Over time, I learned enough intellectual tools to be able to argue for anything. The power of logical reasoning is that you can always find an angle to frame your work as useful, novel, and important. The more deeply I understood a topic, the easier it was to invent arguments supporting my perspective. Academic research devolved into a purely intellectual exercise of crafting arguments, and I lost in the church of reason 2.
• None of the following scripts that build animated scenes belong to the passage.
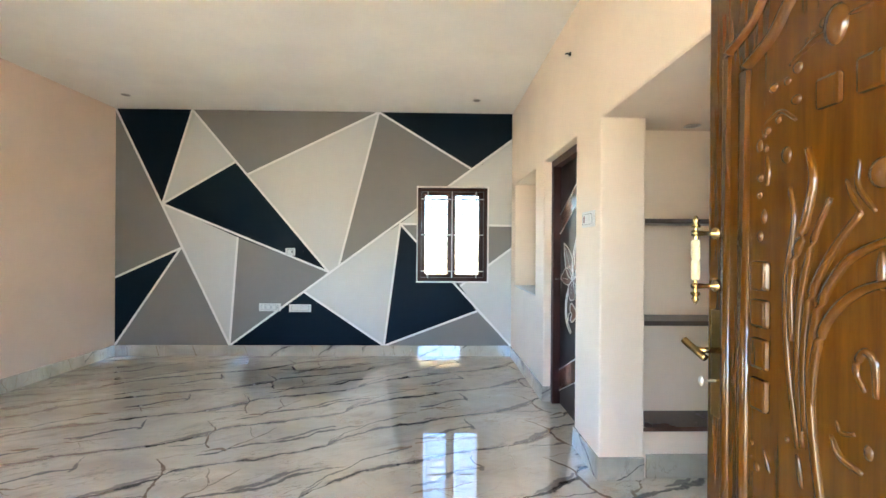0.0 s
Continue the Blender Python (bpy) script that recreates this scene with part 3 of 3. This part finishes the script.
# plumes that fan out of the lower middle, then the sprigs and scrolls about them
for line, r in (([(0.799, 1.451), (0.789, 1.385), (0.805, 1.269), (0.802, 1.143), (0.778, 0.975)], 0.008),
                ([(0.762, 1.515), (0.751, 1.456), (0.767, 1.378), (0.794, 1.286), (0.792, 1.166)], 0.011),
                ([(0.719, 1.422), (0.754, 1.338), (0.777, 1.221), (0.778, 1.087), (0.768, 0.980)], 0.009),
                ([(0.669, 1.394), (0.714, 1.333), (0.756, 1.244), (0.768, 1.131), (0.763, 1.012)], 0.010),
                ([(0.600, 1.352), (0.646, 1.343), (0.700, 1.305), (0.743, 1.216), (0.754, 1.085), (0.733, 0.910), (0.70, 0.78)], 0.011),
                ([(0.590, 1.290), (0.643, 1.283), (0.686, 1.259), (0.723, 1.214), (0.745, 1.147), (0.752, 1.056)], 0.011)):
    relief("carved_plume", line, r, (0.45, 0.55), sink=0.0)
for line, r in (([(0.694, 1.449), (0.684, 1.421), (0.669, 1.392)], 0.007), ([(0.673, 1.476), (0.674, 1.434), (0.648, 1.392)], 0.008),
                ([(0.640, 1.333), (0.638, 1.275)], 0.012), ([(0.662, 1.116), (0.676, 1.147), (0.663, 1.178), (0.648, 1.164), (0.646, 1.113)], 0.011),
                ([(0.707, 1.055), (0.698, 1.039), (0.676, 1.045)], 0.007), ([(0.716, 1.028), (0.698, 0.999), (0.664, 0.989)], 0.011),
                ([(0.858, 0.937), (0.842, 0.896)], 0.006), ([(0.780, 0.963), (0.770, 0.908)], 0.009)):
    relief("carved_sprig", line, r)
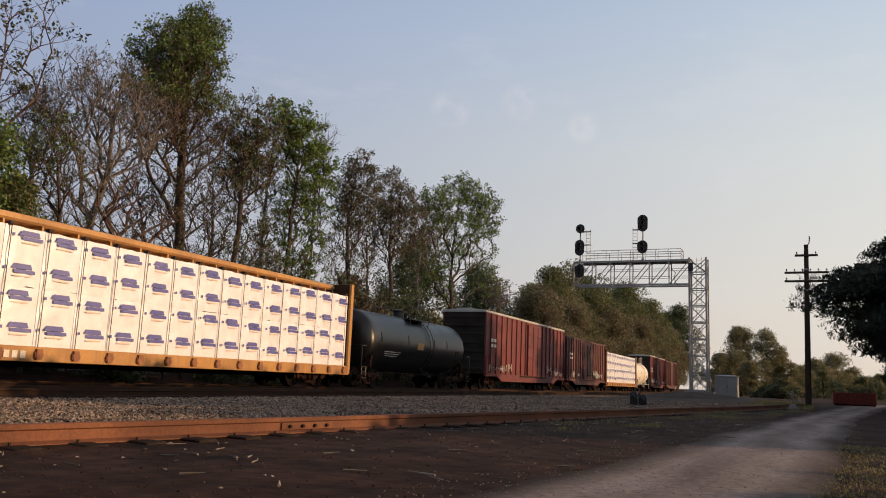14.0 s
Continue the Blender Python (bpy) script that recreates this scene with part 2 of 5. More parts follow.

2 The Church of Reason is a metaphor from the book Zen and the Art of Motorcycle Maintenance
I soon fell into logical and moral nihilism, losing the ability to judge what is truly right and wrong. Furthermore, I learned that pure logic itself is fundamentally unsound, incomplete, and undecidable3. This mindset had profound consequences on my life. I lost interest in doing anything, because, from a strictly logical standpoint, doing “great” research was entirely indistinguishable from doing “bad” research.
The cure was finding my leap of faith4—the boundary of logical reasoning where you must unconditionally accept something as true. That final leap of faith boils down to a single question: what is good, and what is not good?
My leap of faith, after many revisions, is this: to add something unique to humanity. I don’t necessarily know exactly what that thing is yet, but I know what it isn’t. If I don’t do a project, but someone else will, then it’s not a true addition to humanity. In those cases, I will just let other people do it, and I will focus on creating value that only I can do.
Conclusion
I’d like to conclude with my fifth mistake: not being ambitious enough. I wasted too much time stuck in local minima—trying to satisfy my ego, maintain a sense of security, and avoid being seen as a failure.
I haven’t yet found the wisdom and courage to navigate my way out, but I hope to eventually leave something valuable to humanity.